Mit der wagnerischen Familienkabale neigt sich ein ereignisreicher Tag im Slum dem Ende. Schon geht das Flutlicht an, die einzige Lichtquelle im Umkreis einiger Kilometer.

Patti Smith erzählt noch etwas von Riesen und Erlösung. Hagen von Tronje kämpft mit einem Pappschwert gegen einen herbeigekarrten Raupenbagger. Aus dem Lautsprecher schallt Hans Albers‘ Fliegerlied, und einer der Schauspieler hüpft als Pinguin verkleidet durch die Gegend.

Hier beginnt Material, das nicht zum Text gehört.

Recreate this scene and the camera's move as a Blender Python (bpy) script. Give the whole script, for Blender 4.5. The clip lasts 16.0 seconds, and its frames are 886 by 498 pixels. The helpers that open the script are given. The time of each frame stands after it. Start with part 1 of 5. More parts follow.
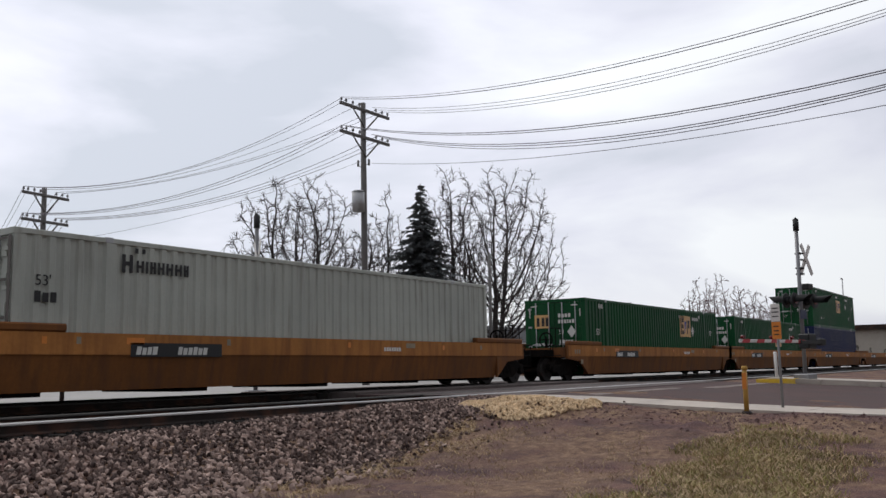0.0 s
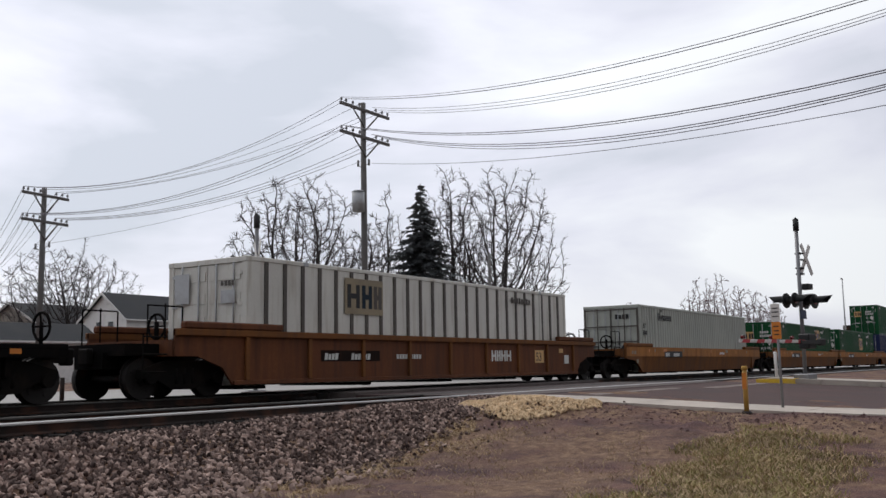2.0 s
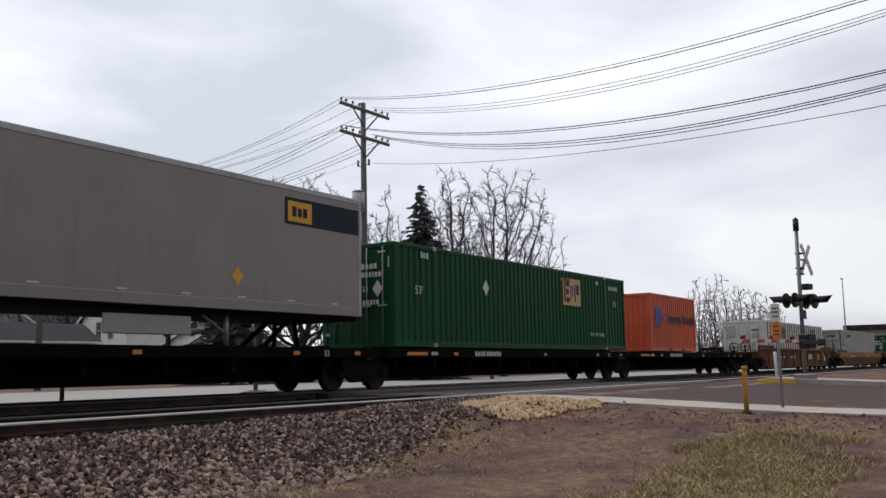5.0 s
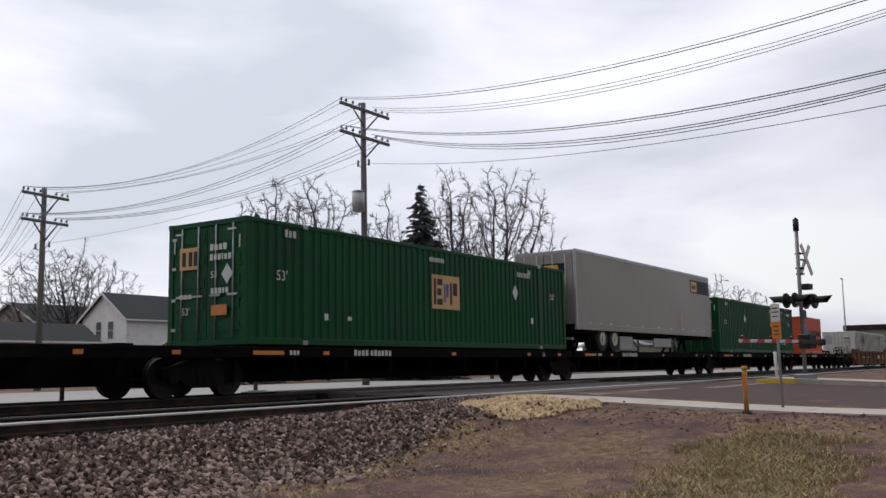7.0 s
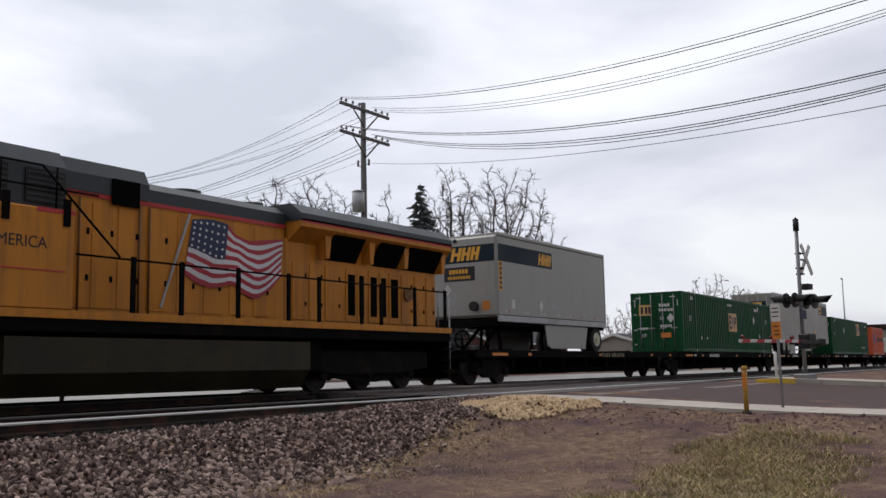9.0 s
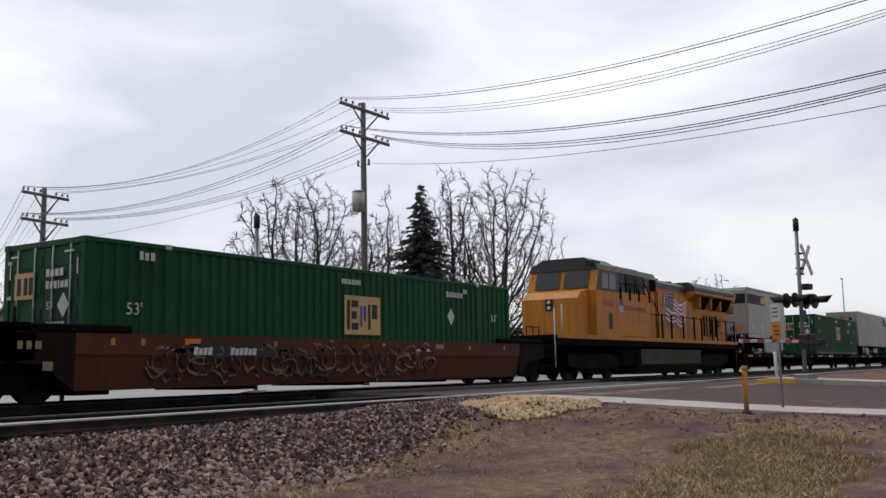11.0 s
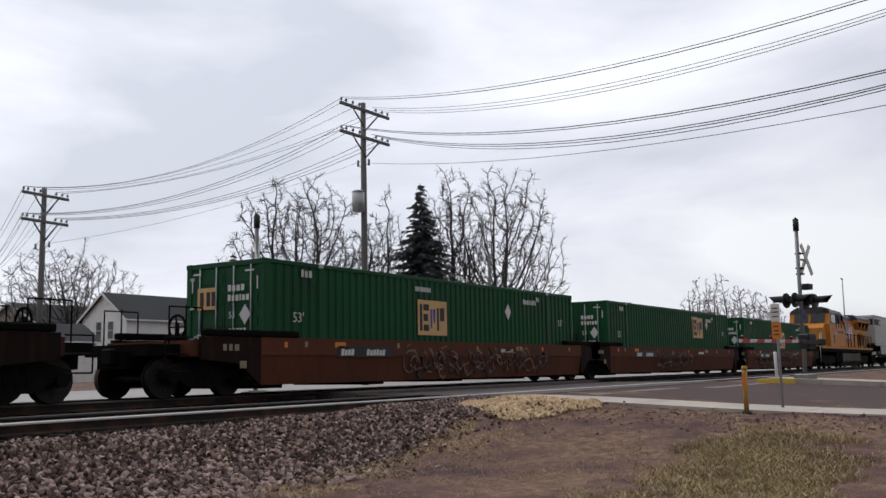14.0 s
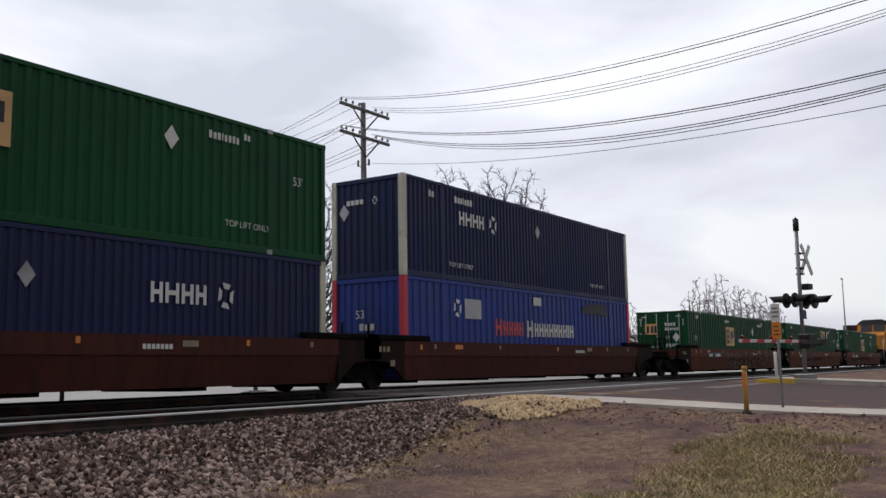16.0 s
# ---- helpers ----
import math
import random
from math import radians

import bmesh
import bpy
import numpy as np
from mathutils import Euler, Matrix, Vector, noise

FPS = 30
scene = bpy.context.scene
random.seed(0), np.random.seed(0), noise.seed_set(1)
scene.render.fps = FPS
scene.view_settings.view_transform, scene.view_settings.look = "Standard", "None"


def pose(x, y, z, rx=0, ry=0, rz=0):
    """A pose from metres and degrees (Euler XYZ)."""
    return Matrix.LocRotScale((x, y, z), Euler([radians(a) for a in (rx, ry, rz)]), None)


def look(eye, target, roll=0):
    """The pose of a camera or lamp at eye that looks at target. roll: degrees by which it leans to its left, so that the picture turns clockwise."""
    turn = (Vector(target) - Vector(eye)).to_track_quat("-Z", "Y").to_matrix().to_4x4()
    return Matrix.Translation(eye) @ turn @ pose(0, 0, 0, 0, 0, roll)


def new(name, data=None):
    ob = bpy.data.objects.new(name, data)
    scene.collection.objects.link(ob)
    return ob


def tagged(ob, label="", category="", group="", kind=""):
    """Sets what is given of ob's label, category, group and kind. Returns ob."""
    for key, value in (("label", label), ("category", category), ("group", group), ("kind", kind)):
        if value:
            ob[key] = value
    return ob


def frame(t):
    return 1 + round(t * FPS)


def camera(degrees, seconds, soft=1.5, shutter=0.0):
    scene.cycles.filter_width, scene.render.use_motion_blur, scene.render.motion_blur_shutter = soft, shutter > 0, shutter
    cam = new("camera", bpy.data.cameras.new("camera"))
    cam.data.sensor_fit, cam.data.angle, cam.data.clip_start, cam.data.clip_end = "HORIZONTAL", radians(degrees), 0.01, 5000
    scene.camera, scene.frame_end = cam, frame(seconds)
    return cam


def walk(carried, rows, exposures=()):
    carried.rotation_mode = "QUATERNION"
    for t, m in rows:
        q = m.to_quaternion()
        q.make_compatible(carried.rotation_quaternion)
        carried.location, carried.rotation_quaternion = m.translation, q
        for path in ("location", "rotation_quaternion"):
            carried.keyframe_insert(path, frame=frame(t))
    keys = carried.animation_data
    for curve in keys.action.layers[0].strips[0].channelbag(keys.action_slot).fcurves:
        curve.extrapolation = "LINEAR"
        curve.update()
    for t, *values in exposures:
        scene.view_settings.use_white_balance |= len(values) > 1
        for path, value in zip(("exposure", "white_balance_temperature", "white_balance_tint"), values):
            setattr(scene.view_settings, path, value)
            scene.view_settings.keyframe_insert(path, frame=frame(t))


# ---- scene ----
# The tracks run along x; the train rolls towards +x. z = 0 is the top of the rails.
cam = camera(50.4, 16.0, soft=1.5)
EYE = Vector((0.0, -16.49, 0.53))
YAW, PITCH = radians(56.78), radians(7.21)
AIM = EYE + 20 * Vector((math.sin(YAW) * math.cos(PITCH), math.cos(YAW) * math.cos(PITCH), math.sin(PITCH)))
walk(cam, [(0, look(EYE, AIM, -0.965)), (16, look(EYE, AIM, -0.965))])


# ---- light ----
SUN_WAY = Vector((0.27, 0.61, 0.743)).normalized()


def overcast_world():
    w = bpy.data.worlds.new("overcast_sky")
    w.use_nodes = True
    nt = w.node_tree
    n, l = nt.nodes, nt.links
    bg = n["Background"]
    sky = n.new("ShaderNodeTexSky")
    sky.sky_type, sky.sun_disc = "NISHITA", False
    sky.sun_elevation, sky.sun_rotation = math.asin(SUN_WAY.z), math.atan2(SUN_WAY.x, SUN_WAY.y)
    dim = n.new("ShaderNodeMix")
    dim.data_type, dim.blend_type = "RGBA", "MULTIPLY"
    dim.inputs["Factor"].default_value = 1.0
    dim.inputs["B"].default_value = (0.1, 0.1, 0.1, 1)
    l.new(sky.outputs["Color"], dim.inputs["A"])
    tc = n.new("ShaderNodeTexCoord")
    mp = n.new("ShaderNodeMapping")
    mp.inputs["Scale"].default_value = (1.0, 1.0, 3.2)
    l.new(tc.outputs["Generated"], mp.inputs["Vector"])
    nz = n.new("ShaderNodeTexNoise")
    nz.inputs["Scale"].default_value, nz.inputs["Detail"].default_value = 2.3, 6
    nz.inputs["Roughness"].default_value, nz.inputs["Distortion"].default_value = 0.48, 0.35
    l.new(mp.outputs["Vector"], nz.inputs["Vector"])
    ramp = n.new("ShaderNodeValToRGB")
    cr = ramp.color_ramp
    cr.elements[0].position, cr.elements[0].color = 0.33, (0.56, 0.59, 0.66, 1)
    cr.elements[1].position, cr.elements[1].color = 0.60, (0.92, 0.94, 0.97, 1)
    e = cr.elements.new(0.46)
    e.color = (0.74, 0.75, 0.835, 1)
    l.new(nz.outputs["Fac"], ramp.inputs["Fac"])
    mix = n.new("ShaderNodeMix")
    mix.data_type = "RGBA"
    mix.inputs["Factor"].default_value = 0.93
    l.new(dim.outputs["Result"], mix.inputs["A"])
    l.new(ramp.outputs["Color"], mix.inputs["B"])
    # the veiled sun stands beyond the train: that half of the sky is brighter
    dot = n.new("ShaderNodeVectorMath")
    dot.operation = "DOT_PRODUCT"
    dot.inputs[1].default_value = SUN_WAY
    l.new(tc.outputs["Generated"], dot.inputs[0])
    glow = n.new("ShaderNodeMapRange")
    for i, v in zip((1, 2, 3, 4), (-1.0, 1.0, 0.02, 1.35)):
        glow.inputs[i].default_value = v
    l.new(dot.outputs["Value"], glow.inputs[0])
    l.new(mix.outputs["Result"], bg.inputs["Color"])
    l.new(glow.outputs[0], bg.inputs["Strength"])
    scene.world = w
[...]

Er ruft, die Deutschen im Allgemeinen und Richard Wagner im Besonderen seien die „most fascistic people in the world, arrogant and capitalistic“.

Das, sagt Schlingensief nachher in der Suppenschlange erschöpft, sei doch nur Geldofwieczorekzeulgrönemeyerfischer-Ergriffenheitsprosa gewesen.

Der neue Staatsjargon, den er nicht mehr hören mag; die Sprache der Berliner Republik, deren Narr er nicht mehr spielen möchte; „das Gelaber vom Prenzlauer Berg, der Symposien und Sozialwissenschaftler“.

„Area 7“ balgt sich nun an der Suppenausgabe. Es ist kalt geworden; Schlingensief fröstelt. Er hat ein Rückflugticket in der Tasche, doch er möchte nicht nach Hause. In Deutschland warten „ergriffene Personen“, in Manaus lockt der tropische Wald. Schlingensief sieht sich, Humboldt-Aufzeichnungen im Tornister, durch die grüne Hölle ziehen. Oder im Himalaya: die Wagners bei den Nepalesen aufführen.

Vorher aber muss er eine Gastprofessur antreten. In Braunschweig. Man muss Kompromisse schließen. Zum Trost kommt von der Wüste ein großer Wind.